Quote the full listing word for word.
-- Start COLLECTED DATA --
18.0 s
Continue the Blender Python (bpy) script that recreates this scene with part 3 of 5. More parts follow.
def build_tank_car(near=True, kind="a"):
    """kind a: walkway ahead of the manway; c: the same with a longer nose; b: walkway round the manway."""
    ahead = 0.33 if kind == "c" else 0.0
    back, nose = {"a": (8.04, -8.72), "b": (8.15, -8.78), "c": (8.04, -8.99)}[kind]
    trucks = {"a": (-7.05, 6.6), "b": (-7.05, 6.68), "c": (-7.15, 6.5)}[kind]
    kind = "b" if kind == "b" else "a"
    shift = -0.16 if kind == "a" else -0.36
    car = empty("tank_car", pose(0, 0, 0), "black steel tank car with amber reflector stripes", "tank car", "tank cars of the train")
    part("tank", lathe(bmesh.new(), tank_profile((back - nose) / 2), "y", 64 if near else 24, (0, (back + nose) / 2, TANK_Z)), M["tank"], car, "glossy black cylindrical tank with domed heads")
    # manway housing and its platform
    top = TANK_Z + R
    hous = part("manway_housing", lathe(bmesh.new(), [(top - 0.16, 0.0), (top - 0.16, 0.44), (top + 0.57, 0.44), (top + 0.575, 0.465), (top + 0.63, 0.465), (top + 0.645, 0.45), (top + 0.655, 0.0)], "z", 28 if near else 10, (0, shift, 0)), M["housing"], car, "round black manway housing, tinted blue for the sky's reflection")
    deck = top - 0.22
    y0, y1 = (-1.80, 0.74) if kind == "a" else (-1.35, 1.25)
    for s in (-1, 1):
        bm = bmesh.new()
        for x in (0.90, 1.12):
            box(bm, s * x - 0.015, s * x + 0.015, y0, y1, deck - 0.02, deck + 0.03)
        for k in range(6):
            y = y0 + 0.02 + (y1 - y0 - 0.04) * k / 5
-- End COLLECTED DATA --
TASK ANSWER –
18.0 s
Continue the Blender Python (bpy) script that recreates this scene with part 3 of 5. More parts follow.
def build_tank_car(near=True, kind="a"):
    """kind a: walkway ahead of the manway; c: the same with a longer nose; b: walkway round the manway."""
    ahead = 0.33 if kind == "c" else 0.0
    back, nose = {"a": (8.04, -8.72), "b": (8.15, -8.78), "c": (8.04, -8.99)}[kind]
    trucks = {"a": (-7.05, 6.6), "b": (-7.05, 6.68), "c": (-7.15, 6.5)}[kind]
    kind = "b" if kind == "b" else "a"
    shift = -0.16 if kind == "a" else -0.36
    car = empty("tank_car", pose(0, 0, 0), "black steel tank car with amber reflector stripes", "tank car", "tank cars of the train")
    part("tank", lathe(bmesh.new(), tank_profile((back - nose) / 2), "y", 64 if near else 24, (0, (back + nose) / 2, TANK_Z)), M["tank"], car, "glossy black cylindrical tank with domed heads")
    # manway housing and its platform
    top = TANK_Z + R
    hous = part("manway_housing", lathe(bmesh.new(), [(top - 0.16, 0.0), (top - 0.16, 0.44), (top + 0.57, 0.44), (top + 0.575, 0.465), (top + 0.63, 0.465), (top + 0.645, 0.45), (top + 0.655, 0.0)], "z", 28 if near else 10, (0, shift, 0)), M["housing"], car, "round black manway housing, tinted blue for the sky's reflection")
    deck = top - 0.22
    y0, y1 = (-1.80, 0.74) if kind == "a" else (-1.35, 1.25)
    for s in (-1, 1):
        bm = bmesh.new()
        for x in (0.90, 1.12):
            box(bm, s * x - 0.015, s * x + 0.015, y0, y1, deck - 0.02, deck + 0.03)
        for k in range(6):
            y = y0 + 0.02 + (y1 - y0 - 0.04) * k / 5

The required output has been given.